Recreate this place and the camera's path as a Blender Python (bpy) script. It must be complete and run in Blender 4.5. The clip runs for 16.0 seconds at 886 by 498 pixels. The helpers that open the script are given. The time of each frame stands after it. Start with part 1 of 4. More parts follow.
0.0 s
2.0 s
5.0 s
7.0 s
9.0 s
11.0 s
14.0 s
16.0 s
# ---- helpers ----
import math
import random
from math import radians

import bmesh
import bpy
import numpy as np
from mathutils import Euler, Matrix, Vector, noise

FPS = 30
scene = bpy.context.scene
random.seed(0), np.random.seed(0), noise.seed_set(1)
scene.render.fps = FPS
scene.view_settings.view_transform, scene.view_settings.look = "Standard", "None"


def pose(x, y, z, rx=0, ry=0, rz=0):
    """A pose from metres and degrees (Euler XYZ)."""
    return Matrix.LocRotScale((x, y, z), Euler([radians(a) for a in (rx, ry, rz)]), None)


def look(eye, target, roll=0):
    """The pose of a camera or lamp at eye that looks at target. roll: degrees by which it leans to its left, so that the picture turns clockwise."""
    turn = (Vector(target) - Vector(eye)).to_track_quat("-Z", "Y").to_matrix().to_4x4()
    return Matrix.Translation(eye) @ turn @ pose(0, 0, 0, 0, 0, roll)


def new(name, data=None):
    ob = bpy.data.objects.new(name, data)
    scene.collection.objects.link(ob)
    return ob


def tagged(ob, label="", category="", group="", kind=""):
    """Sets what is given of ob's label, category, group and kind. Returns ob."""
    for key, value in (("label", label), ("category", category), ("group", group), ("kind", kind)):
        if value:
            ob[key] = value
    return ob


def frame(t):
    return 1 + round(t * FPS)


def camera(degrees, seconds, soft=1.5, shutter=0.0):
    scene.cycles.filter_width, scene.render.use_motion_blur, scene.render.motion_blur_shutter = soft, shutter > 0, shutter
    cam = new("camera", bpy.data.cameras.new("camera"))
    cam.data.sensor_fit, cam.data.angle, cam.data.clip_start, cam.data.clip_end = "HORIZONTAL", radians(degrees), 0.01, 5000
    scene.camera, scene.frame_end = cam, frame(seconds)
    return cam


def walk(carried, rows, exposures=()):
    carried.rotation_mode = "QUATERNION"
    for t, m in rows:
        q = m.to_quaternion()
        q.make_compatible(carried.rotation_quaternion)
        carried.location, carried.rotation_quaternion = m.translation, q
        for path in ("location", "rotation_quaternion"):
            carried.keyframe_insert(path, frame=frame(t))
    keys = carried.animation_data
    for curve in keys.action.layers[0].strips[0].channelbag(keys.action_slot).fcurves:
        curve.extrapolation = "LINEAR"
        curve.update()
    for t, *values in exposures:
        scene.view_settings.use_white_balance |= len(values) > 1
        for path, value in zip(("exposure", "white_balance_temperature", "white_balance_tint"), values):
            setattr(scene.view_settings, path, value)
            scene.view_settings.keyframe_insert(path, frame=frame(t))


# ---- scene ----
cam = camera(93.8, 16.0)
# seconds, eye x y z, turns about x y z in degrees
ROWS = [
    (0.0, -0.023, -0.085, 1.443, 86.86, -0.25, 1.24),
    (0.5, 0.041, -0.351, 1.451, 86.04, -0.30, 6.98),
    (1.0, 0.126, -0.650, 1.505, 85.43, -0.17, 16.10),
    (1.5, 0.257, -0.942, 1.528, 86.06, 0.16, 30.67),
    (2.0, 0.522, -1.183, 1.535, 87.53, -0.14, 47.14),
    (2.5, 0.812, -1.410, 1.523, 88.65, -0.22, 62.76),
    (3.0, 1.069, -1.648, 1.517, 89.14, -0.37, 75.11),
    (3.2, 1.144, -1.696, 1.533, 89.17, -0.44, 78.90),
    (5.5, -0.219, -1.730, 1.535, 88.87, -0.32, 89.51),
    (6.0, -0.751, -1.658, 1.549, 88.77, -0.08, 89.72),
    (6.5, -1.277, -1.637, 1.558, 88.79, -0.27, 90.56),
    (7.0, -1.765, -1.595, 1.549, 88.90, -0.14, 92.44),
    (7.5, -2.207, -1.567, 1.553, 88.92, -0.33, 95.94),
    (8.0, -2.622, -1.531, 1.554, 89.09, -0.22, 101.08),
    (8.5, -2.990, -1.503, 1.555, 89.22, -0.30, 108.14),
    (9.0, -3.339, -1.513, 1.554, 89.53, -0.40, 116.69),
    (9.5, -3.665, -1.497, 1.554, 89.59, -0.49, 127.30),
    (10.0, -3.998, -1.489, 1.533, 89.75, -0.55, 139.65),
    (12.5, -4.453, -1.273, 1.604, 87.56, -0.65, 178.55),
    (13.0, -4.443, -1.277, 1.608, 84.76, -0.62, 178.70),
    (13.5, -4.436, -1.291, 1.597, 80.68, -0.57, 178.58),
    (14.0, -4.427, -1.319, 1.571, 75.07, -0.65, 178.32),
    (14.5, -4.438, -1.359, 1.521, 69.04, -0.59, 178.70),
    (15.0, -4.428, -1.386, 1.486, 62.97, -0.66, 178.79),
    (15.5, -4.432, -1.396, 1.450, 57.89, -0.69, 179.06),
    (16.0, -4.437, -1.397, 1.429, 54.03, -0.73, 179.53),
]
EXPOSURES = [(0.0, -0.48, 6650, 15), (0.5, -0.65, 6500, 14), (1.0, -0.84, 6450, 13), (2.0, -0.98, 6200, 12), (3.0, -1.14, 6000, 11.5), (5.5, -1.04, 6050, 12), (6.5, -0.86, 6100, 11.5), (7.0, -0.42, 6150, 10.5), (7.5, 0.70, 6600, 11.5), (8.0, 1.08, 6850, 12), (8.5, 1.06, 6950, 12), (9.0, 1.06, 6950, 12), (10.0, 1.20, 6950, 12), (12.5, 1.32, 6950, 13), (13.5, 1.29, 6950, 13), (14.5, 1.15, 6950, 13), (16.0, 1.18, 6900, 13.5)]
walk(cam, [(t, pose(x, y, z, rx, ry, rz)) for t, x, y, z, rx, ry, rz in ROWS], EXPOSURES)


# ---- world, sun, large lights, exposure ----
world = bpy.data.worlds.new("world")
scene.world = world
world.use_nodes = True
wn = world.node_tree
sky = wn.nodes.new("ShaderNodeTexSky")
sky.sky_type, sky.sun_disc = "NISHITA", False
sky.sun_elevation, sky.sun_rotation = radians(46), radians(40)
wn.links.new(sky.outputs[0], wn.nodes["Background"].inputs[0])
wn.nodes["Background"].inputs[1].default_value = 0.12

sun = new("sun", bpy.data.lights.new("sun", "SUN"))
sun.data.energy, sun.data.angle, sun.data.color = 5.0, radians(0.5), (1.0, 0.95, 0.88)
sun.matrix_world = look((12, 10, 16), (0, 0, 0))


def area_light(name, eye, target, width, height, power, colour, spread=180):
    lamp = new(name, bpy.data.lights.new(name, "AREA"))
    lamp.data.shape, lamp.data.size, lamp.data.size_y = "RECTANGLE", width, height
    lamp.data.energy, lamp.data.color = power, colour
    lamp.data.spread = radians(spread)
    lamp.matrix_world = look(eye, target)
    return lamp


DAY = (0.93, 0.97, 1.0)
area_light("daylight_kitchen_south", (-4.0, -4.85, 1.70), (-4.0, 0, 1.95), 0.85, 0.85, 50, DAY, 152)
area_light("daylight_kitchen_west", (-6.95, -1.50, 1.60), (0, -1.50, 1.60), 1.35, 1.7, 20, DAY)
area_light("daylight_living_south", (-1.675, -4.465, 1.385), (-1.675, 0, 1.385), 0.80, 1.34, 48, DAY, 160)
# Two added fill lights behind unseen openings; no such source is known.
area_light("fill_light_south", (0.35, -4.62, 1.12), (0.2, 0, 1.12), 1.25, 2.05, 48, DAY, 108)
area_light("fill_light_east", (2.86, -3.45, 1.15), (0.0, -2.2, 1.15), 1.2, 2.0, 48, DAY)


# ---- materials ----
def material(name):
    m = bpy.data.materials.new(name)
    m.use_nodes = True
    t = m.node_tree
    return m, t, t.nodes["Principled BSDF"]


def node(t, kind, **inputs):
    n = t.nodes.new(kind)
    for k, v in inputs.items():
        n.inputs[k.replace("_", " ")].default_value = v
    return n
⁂
Search the data above for the word "Vector", then gather each line in which it appears.

**Solved problem**
from mathutils import Euler, Matrix, Vector, noise
    turn = (Vector(target) - Vector(eye)).to_track_quat("-Z", "Y").to_matrix().to_4x4()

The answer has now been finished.